Belly laughs and gut punches…
Opening with national newscasters reporting on a riot at the prestigious Winchester University, where an end-of-term party encouraged white students to “liberate your inner negro”, Justin Simien’s savagely smart, incendiary, responsible satire then rewinds five weeks to track the escalating events leading up to the powder-keg spree.
The cast of characters is sizeable and tangled, though the four principal players are Troy Fairbanks (Brandon P. Bell), head of an historically all-black residence; militant activist Sam White (Tessa Thompson), running against Troy in the house election and host of the titular radio talkshow (“Dear White People… stop dancing”); CoCo Conners (Teyonah Parris), determined to elevate her social position and to be chosen, over Sam, as the star of a reality TV show; and shy misfit Lionel Higgins (Tyler James Williams), a gay student with a huge afro.
Clashing ideas and ideals, these four African-Americans, further prodded by the white staff of satirical campus magazine Pastiche, anchor Simien’s microcosmic study of black identity and race relations in today’s America.

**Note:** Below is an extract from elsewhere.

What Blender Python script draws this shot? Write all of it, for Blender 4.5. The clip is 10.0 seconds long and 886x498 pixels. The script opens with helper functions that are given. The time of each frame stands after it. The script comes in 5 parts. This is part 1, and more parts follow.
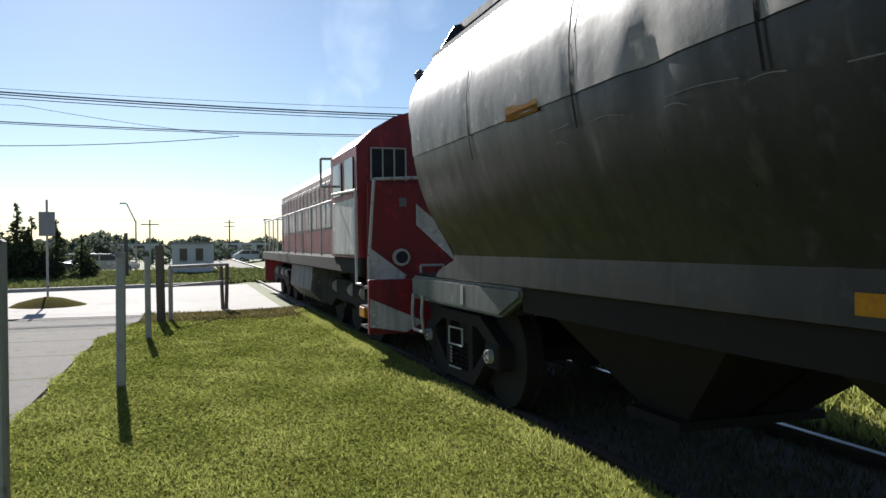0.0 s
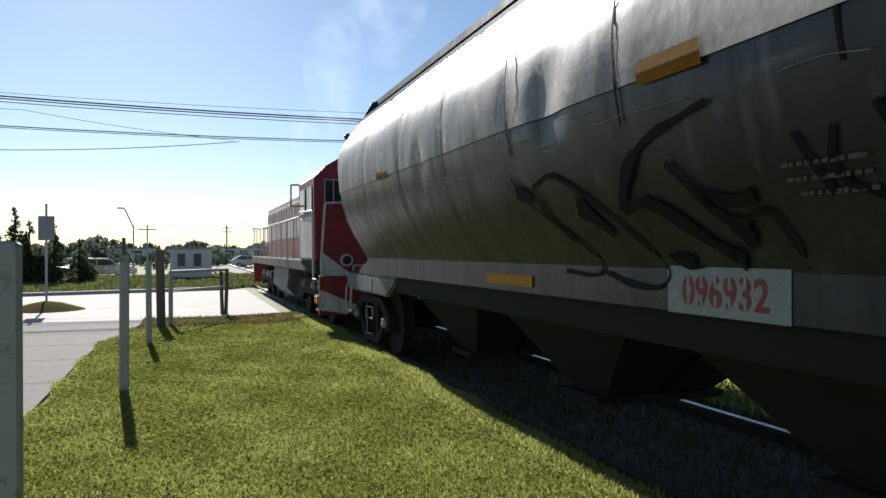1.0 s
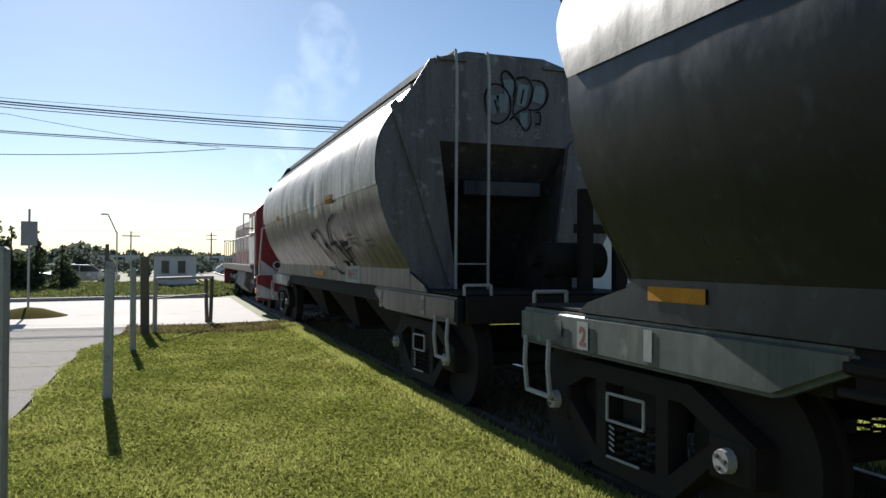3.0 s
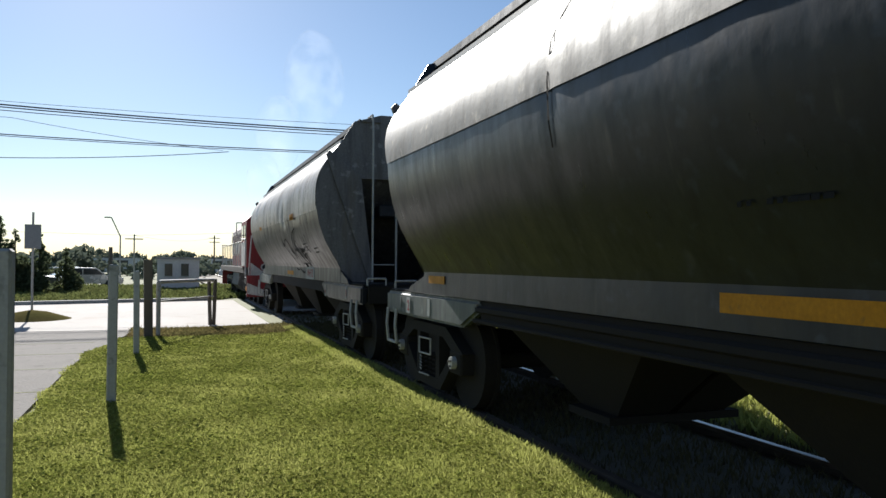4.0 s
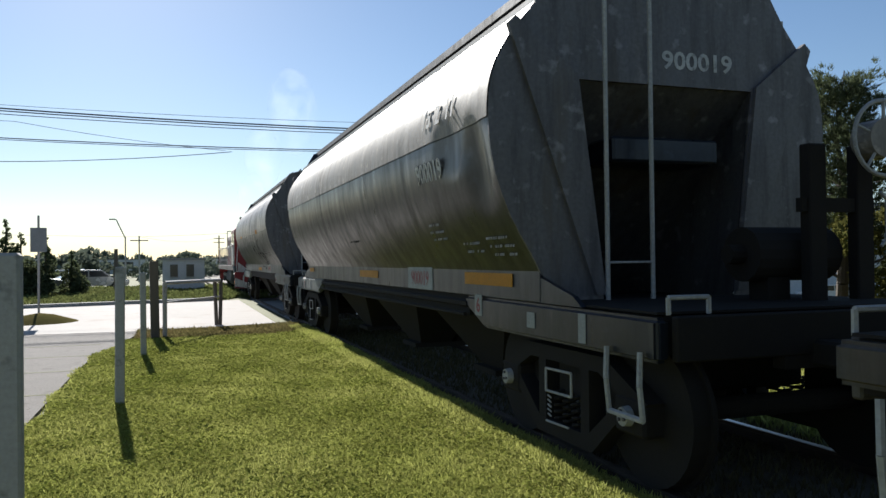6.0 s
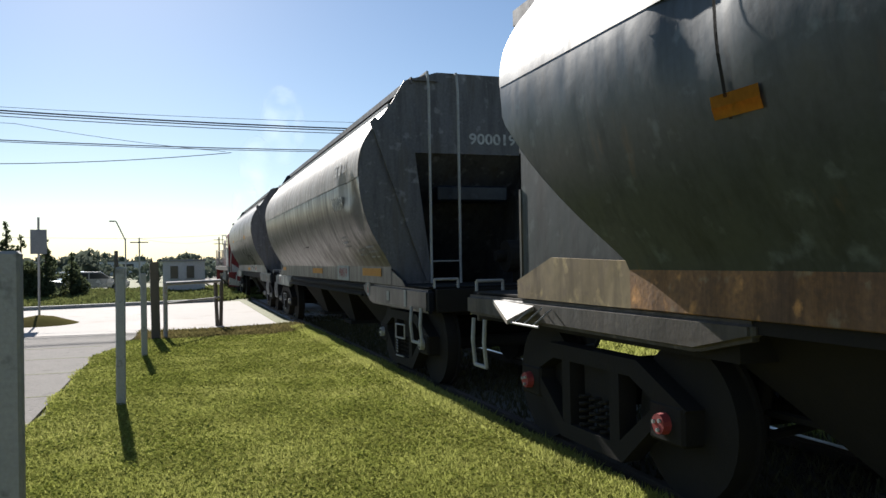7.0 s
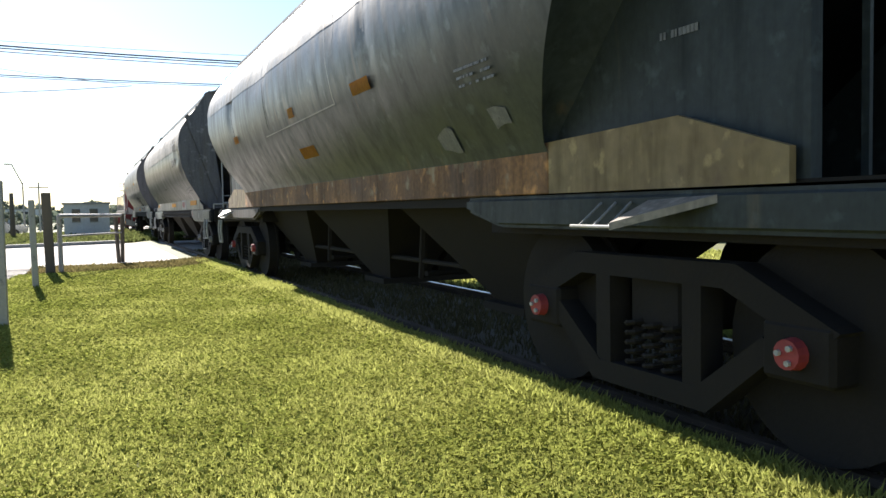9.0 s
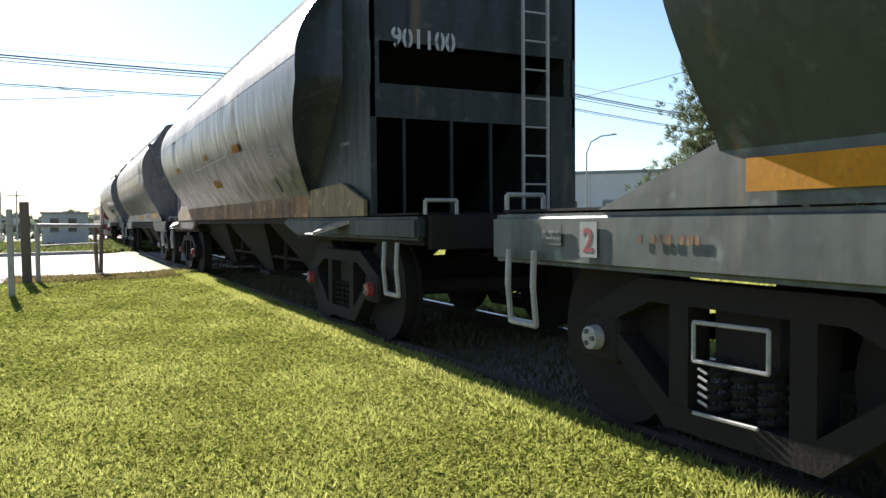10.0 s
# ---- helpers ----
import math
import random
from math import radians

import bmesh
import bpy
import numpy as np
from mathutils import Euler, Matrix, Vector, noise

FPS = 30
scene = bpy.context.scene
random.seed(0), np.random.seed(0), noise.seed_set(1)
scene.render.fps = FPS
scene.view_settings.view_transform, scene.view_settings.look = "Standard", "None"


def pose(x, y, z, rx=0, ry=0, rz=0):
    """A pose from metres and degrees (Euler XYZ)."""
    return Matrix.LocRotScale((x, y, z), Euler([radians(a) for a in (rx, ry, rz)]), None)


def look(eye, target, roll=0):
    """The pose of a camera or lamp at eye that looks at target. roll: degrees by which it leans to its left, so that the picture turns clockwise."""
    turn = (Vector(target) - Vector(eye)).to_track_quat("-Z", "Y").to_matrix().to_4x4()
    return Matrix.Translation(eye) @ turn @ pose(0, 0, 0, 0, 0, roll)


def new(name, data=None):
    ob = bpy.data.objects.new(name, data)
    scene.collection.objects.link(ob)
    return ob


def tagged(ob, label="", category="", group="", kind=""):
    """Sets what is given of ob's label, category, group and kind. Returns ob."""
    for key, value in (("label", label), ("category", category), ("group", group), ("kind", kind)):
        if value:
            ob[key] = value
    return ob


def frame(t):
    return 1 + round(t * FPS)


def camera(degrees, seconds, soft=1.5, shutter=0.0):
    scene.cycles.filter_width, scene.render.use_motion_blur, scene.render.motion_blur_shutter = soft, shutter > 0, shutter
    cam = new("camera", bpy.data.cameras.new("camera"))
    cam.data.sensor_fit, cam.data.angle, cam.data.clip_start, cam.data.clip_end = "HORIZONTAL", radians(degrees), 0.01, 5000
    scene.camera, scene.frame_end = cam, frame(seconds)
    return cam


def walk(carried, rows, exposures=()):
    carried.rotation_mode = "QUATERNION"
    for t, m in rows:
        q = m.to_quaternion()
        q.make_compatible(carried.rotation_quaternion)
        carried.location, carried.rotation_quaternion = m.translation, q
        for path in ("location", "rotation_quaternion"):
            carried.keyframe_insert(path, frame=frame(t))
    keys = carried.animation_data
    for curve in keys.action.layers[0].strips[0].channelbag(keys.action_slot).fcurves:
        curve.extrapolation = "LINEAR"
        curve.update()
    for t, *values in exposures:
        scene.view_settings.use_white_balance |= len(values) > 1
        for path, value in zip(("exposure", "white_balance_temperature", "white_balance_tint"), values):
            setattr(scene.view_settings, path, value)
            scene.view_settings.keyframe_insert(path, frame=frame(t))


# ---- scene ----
cam = camera(59.8, 10.0)
PATH = [
    (0, (0.088, 0.027, 1.546), (0.787, 2.155, 1.532), -0.5),
    (0.5, (0.044, 0.017, 1.538), (0.744, 2.144, 1.537), -1.2),
    (1, (0.010, 0.041, 1.541), (0.718, 2.167, 1.546), -0.2),
    (1.5, (-0.002, 0.063, 1.532), (0.724, 2.182, 1.534), 0.2),
    (2, (-0.011, 0.087, 1.527), (0.729, 2.202, 1.538), 0.3),
    (2.5, (-0.017, 0.056, 1.540), (0.732, 2.167, 1.564), 0.4),
    (4, (-0.024, 0.053, 1.534), (0.716, 2.167, 1.575), 0.3),
    (4.5, (-0.028, 0.060, 1.544), (0.697, 2.180, 1.576), -0.1),
    (5, (-0.032, 0.066, 1.534), (0.701, 2.182, 1.572), -0.2),
    (6.5, (-0.035, 0.065, 1.538), (0.688, 2.185, 1.566), -0.8),
    (7, (-0.038, 0.097, 1.518), (0.690, 2.215, 1.549), -1.0),
    (7.5, (0.001, 0.090, 1.471), (0.795, 2.184, 1.452), -1.3),
    (8, (0.093, 0.153, 1.353), (1.002, 2.200, 1.307), -0.3),
    (8.5, (0.153, 0.174, 1.213), (0.998, 2.247, 1.130), -1.6),
    (9, (0.164, 0.095, 1.137), (1.104, 2.125, 1.015), -1.2),
    (9.5, (0.181, 0.049, 1.133), (1.167, 2.057, 1.020), -1.1),
    (10, (0.155, 0.075, 1.149), (1.144, 2.083, 1.068), -0.4),
]
walk(cam, [(t, look(eye, target, roll)) for t, eye, target, roll in PATH],
     exposures=[(0, 0.97, 6300, 10), (6.0, 0.97, 6300, 10), (7.0, 0.98, 6420, 11), (7.5, 0.95, 6400, 11), (8.0, 1.75, 6620, 12), (8.5, 1.82, 6620, 12), (10.0, 1.85, 6620, 13)])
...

Comprised of titled chapters, meticulous compositions, impossibly articulate dialogue, neat, patterned plotting and judicious use of 'Swan Lake' and 'Fur Elise' on the soundtrack, Dear White People might be a little too arch and airless for some.
But it’s this formal rigour, the precise presentation of a hermetic world, which brings the satire into scalpel-sharp focus, allowing for the dense packaging of ideas and theories, jests and jibes, attacks and counterattacks.
No stereotype is left unturned, with Siemens providing unexpected twists and layers to subvert preconceptions, while the US media is surgically scorched for prescribing narrow notions of identity and homogenised images that seek to turn African-American culture into commodities.
This is high-altitude satire that dares to press hot buttons while targeting and empathising with all, black and white. Some of the potshots are easy (Tarantino and Tyler Perry), some have the ring of a Kevin Smith-style pop-culture monologue (reading Gremlins as white suburbia’s fear of blacks – the offending invaders talk slang, love fried chicken and hate to get their hair wet) and some thornily complex.
All, however, hit squarely home, delivered with real quality by a fresh-faced cast that’s overseen by Dennis Haysbert as Winchester’s dean. As debuts go, Dear White People is, for all sorts of reasons, a genuine attention grabber. Be sure to give it yours.